# [Job]
Please write the listing below out again exactly, leaving every picture behind.

# [Source excerpt]
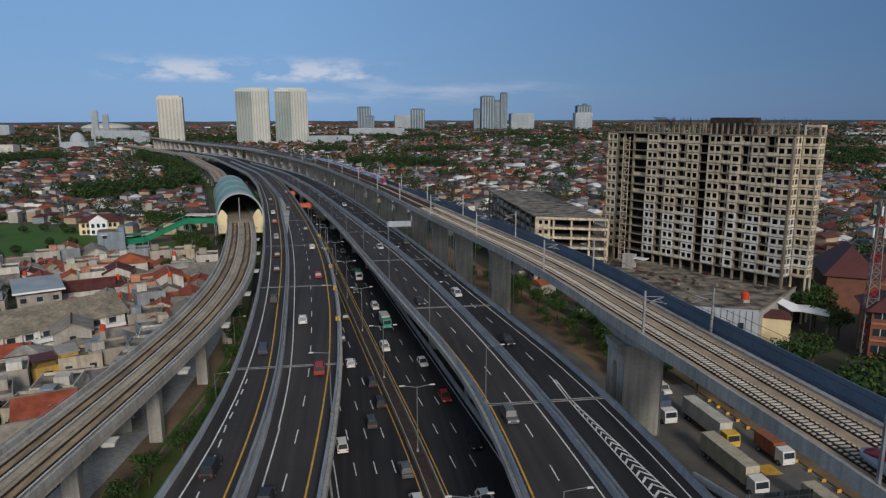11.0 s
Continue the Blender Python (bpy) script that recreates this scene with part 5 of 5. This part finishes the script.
o = thing("arcade_house", "cream two-storey villa with arched porch and maroon roof", "house", pose(-143, 243.5, 0, 0, 0, 6))
part("wall", Shape().box(0, 0, 0, 18, 10, 6.4), "cream", o)
part("roof", hip(18, 10, 6.4, 9.6, 1.0), "redroof", o)
part("porch", Shape().box(0, -5.8, 0, 8, 1.6, 6.6), "canopy", o, "white portico")
part("pediment", Shape().extrude([(-4.3, 6.6), (4.3, 6.6), (0, 9.6)], lambda n, p, q: (p, n, q), -6.7, -5.0), "canopy", o)
for f in range(2):
    for x in (-7, -4.9, -2.4, 0, 2.4, 4.9, 7):
        yf = -6.62 if abs(x) < 4 else -5.02
        part("window", Shape().extrude([(x - 0.7, 0.6 + f * 3.1), (x + 0.7, 0.6 + f * 3.1), (x + 0.7, 2.1 + f * 3.1), (x + 0.4, 2.5 + f * 3.1), (x - 0.4, 2.5 + f * 3.1), (x - 0.7, 2.1 + f * 3.1)], lambda n, p, q: (p, n, q), yf, yf + 0.1), "glass", o)
for x, y, z in ((-88, 96, 5), (-96, 120, 5), (-115, 100, 6), (-128, 130, 5), (-80, 60, 6.6), (-105, 40, 5), (-92, 20, 4.6), (-78, 112, 7), (-146, 110, 6), (-86, 150, 6.2)):
    o = thing("water_tank", "small orange plastic roof tank on a stand", "tank", pose(x, y, 0), "roof tanks")
    part("stand", Shape().box(0, 0, 0, 1.2, 1.2, z), "wallpaint", o)
    part("body", Shape().tube((0, 0, z), (0, 0, z + 1.3), 0.62, 0.62, 12).tube((0, 0, z + 1.3), (0, 0, z + 1.6), 0.62, 0.25, 12), "tank", o)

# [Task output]
11.0 s
Continue the Blender Python (bpy) script that recreates this scene with part 5 of 5. This part finishes the script.
o = thing("arcade_house", "cream two-storey villa with arched porch and maroon roof", "house", pose(-143, 243.5, 0, 0, 0, 6))
part("wall", Shape().box(0, 0, 0, 18, 10, 6.4), "cream", o)
part("roof", hip(18, 10, 6.4, 9.6, 1.0), "redroof", o)
part("porch", Shape().box(0, -5.8, 0, 8, 1.6, 6.6), "canopy", o, "white portico")
part("pediment", Shape().extrude([(-4.3, 6.6), (4.3, 6.6), (0, 9.6)], lambda n, p, q: (p, n, q), -6.7, -5.0), "canopy", o)
for f in range(2):
    for x in (-7, -4.9, -2.4, 0, 2.4, 4.9, 7):
        yf = -6.62 if abs(x) < 4 else -5.02
        part("window", Shape().extrude([(x - 0.7, 0.6 + f * 3.1), (x + 0.7, 0.6 + f * 3.1), (x + 0.7, 2.1 + f * 3.1), (x + 0.4, 2.5 + f * 3.1), (x - 0.4, 2.5 + f * 3.1), (x - 0.7, 2.1 + f * 3.1)], lambda n, p, q: (p, n, q), yf, yf + 0.1), "glass", o)
for x, y, z in ((-88, 96, 5), (-96, 120, 5), (-115, 100, 6), (-128, 130, 5), (-80, 60, 6.6), (-105, 40, 5), (-92, 20, 4.6), (-78, 112, 7), (-146, 110, 6), (-86, 150, 6.2)):
    o = thing("water_tank", "small orange plastic roof tank on a stand", "tank", pose(x, y, 0), "roof tanks")
    part("stand", Shape().box(0, 0, 0, 1.2, 1.2, z), "wallpaint", o)
    part("body", Shape().tube((0, 0, z), (0, 0, z + 1.3), 0.62, 0.62, 12).tube((0, 0, z + 1.3), (0, 0, z + 1.6), 0.62, 0.25, 12), "tank", o)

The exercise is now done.